For the equation \(2x^2-6x+9=0\text{,}\) \(a=2\text{,}\) \(b=-6\text{,}\) and \(c=9\text{.}\) The discriminant is derived below.

\begin{align*} b^2-4ac\amp=(-6)^2-4 \cdot 2 \cdot 9\\ \amp=-36 \end{align*}

Because \(b^2-4ac \lt 0\text{,}\) we know that the equation \(2x^2-6x+9=0\) has no real number solutions and that the graph of \(y=2x^2-6x+9\) has no \(x\)-intercepts.

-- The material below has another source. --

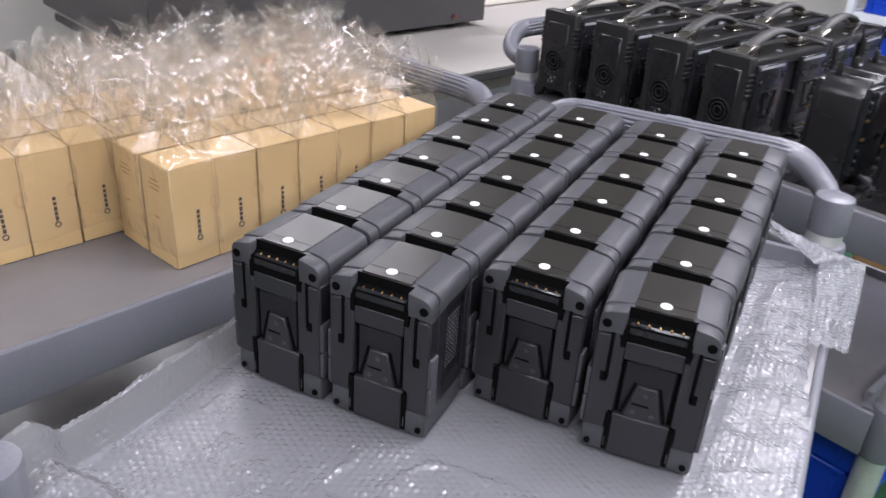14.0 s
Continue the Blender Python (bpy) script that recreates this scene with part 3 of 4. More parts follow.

The equation \(2x^2-6x+9=0\) has two complex number solutions, each of which has a non-zero imaginary coefficient.

Example 10.8.3.

Use the discriminant to determine the number of \(x\)-intercepts on the parabola with equation \(y=4x^2-12x+9\text{.}\) Also, state the nature of the solutions for the quadratic equation \(4x^2-12x+9=0\text{.}\)

Solution

For the equation \(4x^2-12x+9=0\text{,}\) \(a=4\text{,}\) \(b=-12\text{,}\) and \(c=9\text{.}\) The discriminant is derived below.

\begin{align*} b^2-4ac\amp=(-12)^2-4 \cdot 4 \cdot 9\\ \amp=0 \end{align*}

Because \(b^2-4ac=0\text{,}\) we know that the equation \(4x^2-12x+9=0\) has exactly one real number solution and that the graph of \(y=4x^2-12x+9\) has exactly one \(x\)-intercept.

Exercises Exercises

For each equation, use the value of the discriminant to determine the nature of the solution. That's all - do not find the actual solutions.

1.

\(3x^2+4x-7=0\)

Solution

\(3x^2+4x-7=0\)

\(a=3, b=4, c=-7\)

\begin{align*} b^2-4ac\amp=4^2-4 \cdot 3 \cdot -7\\ \amp=100 \end{align*}

Because the discriminant is a positive number, we know that the given equation has two real number solutions.

2.

\(36-12x-x^2=0\)

Solution

\(36-12x-x^2=0\)

\(a=-1, b=-12, c=36\)

\begin{align*} b^2-4ac\amp=(-12)^2-4 \cdot -1 \cdot 36\\ \amp=288 \end{align*}

Because the discriminant is a positive number, we know that the given equation has two real number solutions.

3.

\(x^2+4=0\)

Solution

\(x^2+4=0\)

\(a=1, b=0, c=4\)

\begin{align*} b^2-4ac\amp=0^2-4 \cdot 1 \cdot 4\\ \amp=-16 \end{align*}

Because the discriminant is a negative number, we know that the given equation has two complex number solutions with non-zero imaginary coefficients.

4.

\(3x(3x-16)=-64\)

Solution

We need to write the equation in standard form before we can determine the determinant.

\begin{align*} 3x(3x-16)\amp=-64\\ 9x^2-48x\amp=-64\\ 9x^2-48x+64\amp=0 \end{align*}
\begin{gather*} \\ \\ a=9, b=-48, c=64 \end{gather*}
\begin{align*} b^2-4ac\amp=(-48)^2-4 \cdot 9 \cdot 64\\ \amp=0 \end{align*}

Because the discriminant is zero, we know that the given equation has one real number solution.

5.

\(7x^2=15x\)

Solution

We need to write the equation in standard form before we can determine the determinant.

\begin{align*} 7x^2\amp=15x\\ 7x^2-15x\amp=0 \end{align*}
\begin{gather*} \\ a=7, b=-15, c=0 \end{gather*}
\begin{align*} b^2-4ac\amp=(-15)^2-4 \cdot 7 \cdot 0\\ \amp=225 \end{align*}

Because the discriminant is positive, the given equation has two real number solutions.